Pero la otra gran pregunta es, claro está, si importa fomentar en Humanidades la innovación, así entendida, o si, por el contrario, entrar en esa deriva supone desnaturalizarlas. Es este un debate que es preciso abrir en nuestro país, porque afecta al sentido del trabajo cotidiano de la mayor parte de investigadores de nuestra sociedad, que trabajan en Humanidades, tiene repercusiones para la competitividad social y también la tiene para la asignación de recursos en los planes nacionales de I+D+i.
Por romper el fuego diría yo que innovar en este sentido no es mancharse las manos, sino optar también por una de las formas de prestar servicio a la sociedad. Pero añadiría que la tarea prioritaria de las Humanidades, la que les da sentido y un valor social insustituible, consiste en reforzar los vínculos humanos, en generar cultura, en crear ese humus desde el que es posible el cultivo de las personas y de los ciudadanos, en potenciar las raíces valiosas sin las que las sociedades quedan desarraigadas.

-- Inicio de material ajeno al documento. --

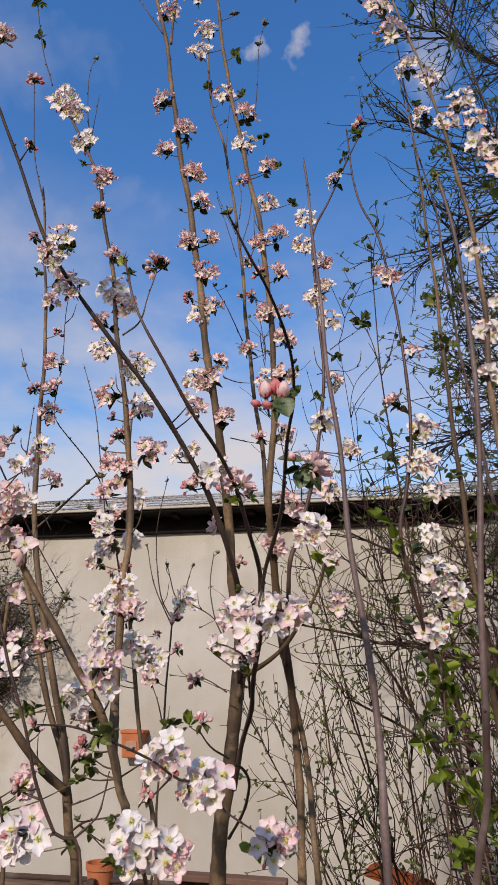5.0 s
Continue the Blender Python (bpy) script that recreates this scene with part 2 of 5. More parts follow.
old_board = material("weathered_board", build_board)
terracotta = plain("terracotta", (0.42, 0.13, 0.055), (0.55, 0.2, 0.09), 6.0, 0.8, 0.3)
soil = plain("garden_soil", (0.08, 0.06, 0.04), (0.15, 0.115, 0.07), 1.5, 0.95, 0.8, 0.03)
grass_mat = leaf_mat("grass_blade", (0.10, 0.15, 0.03), (0.055, 0.085, 0.02), 0.2)
paint_green = plain("pale_green_paint", (0.33, 0.42, 0.30), (0.42, 0.5, 0.38), 3.0, 0.6, 0.2)

# ---------------------------------------------------------------- mesh helpers


def link(name, bm_or_data, mats, parent=None, label="", at=None, kind=""):
    if isinstance(bm_or_data, bmesh.types.BMesh):
        me = bpy.data.meshes.new(name)
        bm_or_data.to_mesh(me)
        bm_or_data.free()
    else:
        me = bm_or_data
    for m in (mats if isinstance(mats, (list, tuple)) else [mats]):
        if m.name not in [x.name for x in me.materials if x]:
            me.materials.append(m)
    ob = new(name, me)
    if parent:
        ob.parent = parent
    if at is not None:
        ob.matrix_basis = at
    return tagged(ob, label=label, kind=kind)


def part(name, bm, mat, parent, label=""):
    return link(name, bm, mat, parent, label)


def smooth_line(points, steps):
    """A curve through the points (Catmull-Rom), with that many steps a span."""
    p = [np.array(q, float) for q in points]
    p = [2 * p[0] - p[1]] + p + [2 * p[-1] - p[-2]]
    out = []
    for i in range(1, len(p) - 2):
        a, b, c, e = p[i - 1], p[i], p[i + 1], p[i + 2]
        for k in range(steps):
            s = k / steps
            out.append(0.5 * ((2 * b) + (c - a) * s + (2 * a - 5 * b + 4 * c - e) * s * s + (3 * b - a - 3 * c + e) * s ** 3))
    out.append(p[-2])
    return np.array(out)


def tube_arrays(pts, radii, sides, base):
    """Vertices and faces of a round tube along pts, closed at both ends."""
    pts, n = np.asarray(pts, float), len(pts)
    tan = np.gradient(pts, axis=0)
    tan /= np.maximum(np.linalg.norm(tan, axis=1, keepdims=True), 1e-9)
    ref = np.array([1.0, 0, 0]) if abs(tan[0][0]) < 0.8 else np.array([0, 1.0, 0])
    u = np.cross(tan, ref)
    u /= np.maximum(np.linalg.norm(u, axis=1, keepdims=True), 1e-9)
    v = np.cross(tan, u)
    ang = np.arange(sides) * 2 * np.pi / sides
    ring = (u[:, None, :] * np.cos(ang)[None, :, None] + v[:, None, :] * np.sin(ang)[None, :, None]) * np.asarray(radii)[:, None, None] + pts[:, None, :]
    verts = ring.reshape(-1, 3)
    i = np.arange(n - 1)[:, None] * sides
    j = np.arange(sides)[None, :]
    k = (j + 1) % sides
    faces = np.stack([i + j, i + k, i + sides + k, i + sides + j], -1).reshape(-1, 4) + base
    caps = [list(base + np.arange(sides)[::-1]), list(base + (n - 1) * sides + np.arange(sides))]
    return verts, faces.tolist() + caps


def tubes_mesh(name, lines, sides=4, smooth=True):
    """One mesh of many tubes; lines are (points, radius at start, radius at end)."""
    vs, fs, base = [], [], 0
    for pts, r0, r1 in lines:
        radii = np.linspace(r0, r1, len(pts))
        a, f = tube_arrays(pts, radii, sides, base)
        vs.append(a)
        fs.extend(f)
        base += len(a)
    me = bpy.data.meshes.new(name)
    me.from_pydata(np.concatenate(vs).tolist(), [], fs)
    if smooth:
        me.polygons.foreach_set("use_smooth", [True] * len(me.polygons))
    me.update()
    return me


def box_bm(size, at=(0, 0, 0), bevel=0.004, bm=None):
    bm2 = bmesh.new()
    bmesh.ops.create_cube(bm2, size=1.0)
    bmesh.ops.scale(bm2, vec=size, verts=bm2.verts)
    if bevel:
        bmesh.ops.bevel(bm2, geom=bm2.edges[:], offset=bevel, segments=1, affect="EDGES")
    bmesh.ops.translate(bm2, vec=at, verts=bm2.verts)
    return bm2


# ---------------------------------------------------------------- blossom and leaf meshes


def petal_points(length, width, cup, rng):
    """A grid of points over one petal that leaves the centre along +x, cupped upwards."""
    rows, cols = 7, 6
    g = np.zeros((rows, cols, 3))
    tw, lean, curl = rng.uniform(-0.22, 0.22), rng.uniform(-0.15, 0.15), rng.uniform(-0.5, 0.2)
    ph = rng.uniform(0, 6.283)
    for i in range(rows):
        t = i / (rows - 1)
        w = width * (0.12 + 1.0 * math.sin(math.pi * min(1.0, t ** 1.15 * 0.84 + 0.03)) ** 0.9)
        for j in range(cols):
            s = (j / (cols - 1) - 0.5) * 2
            notch = 0.06 * length * (1 - abs(s)) if i == rows - 1 else 0.0
            round_off = 0.22 * length * s * s * t ** 1.5
            x = t * length - notch - round_off
            y = s * w * 0.5 + lean * t * length * 0.4
            z = cup * length * (t ** 1.6) + 0.26 * length * (s * s) * t * (1 - 0.35 * t) + tw * s * t * length * 0.3
            z += curl * length * max(0.0, t - 0.55) ** 2 * 2 + rng.uniform(-0.008, 0.008) * length + 0.04 * length * t * math.sin(3.9 * s + ph)
            g[i, j] = (x, y, z)
    return g


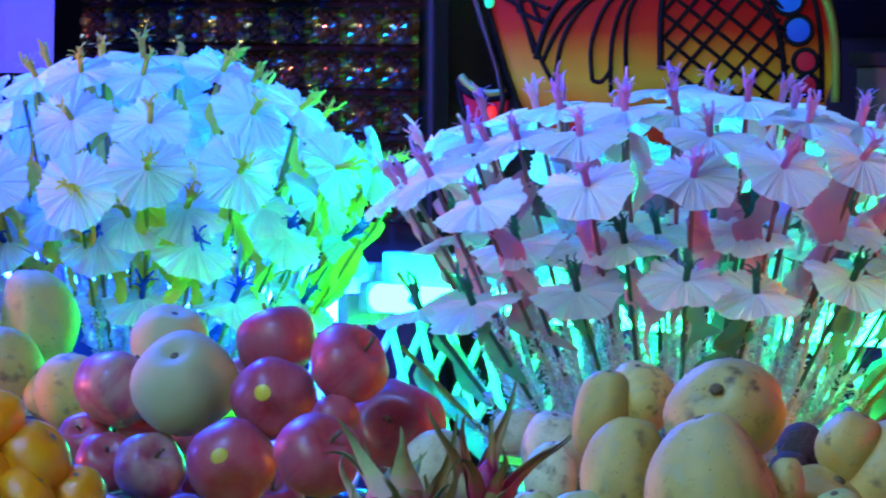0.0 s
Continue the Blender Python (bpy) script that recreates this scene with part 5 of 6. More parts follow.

Por eso tienen que impregnar cualesquiera planes de estudios. Porque más allá de la necedad de quienes confunden el valor con el precio, está la lucidez de quien sabe dar su lugar a cada uno de ellos, también en el cultivo de las Humanidades.
Adela Cortina es catedrática de Ética y Filosofía Política de la Universidad de Valencia, autora de ¿Para qué sirve realmente la ética? Paidós, 2013.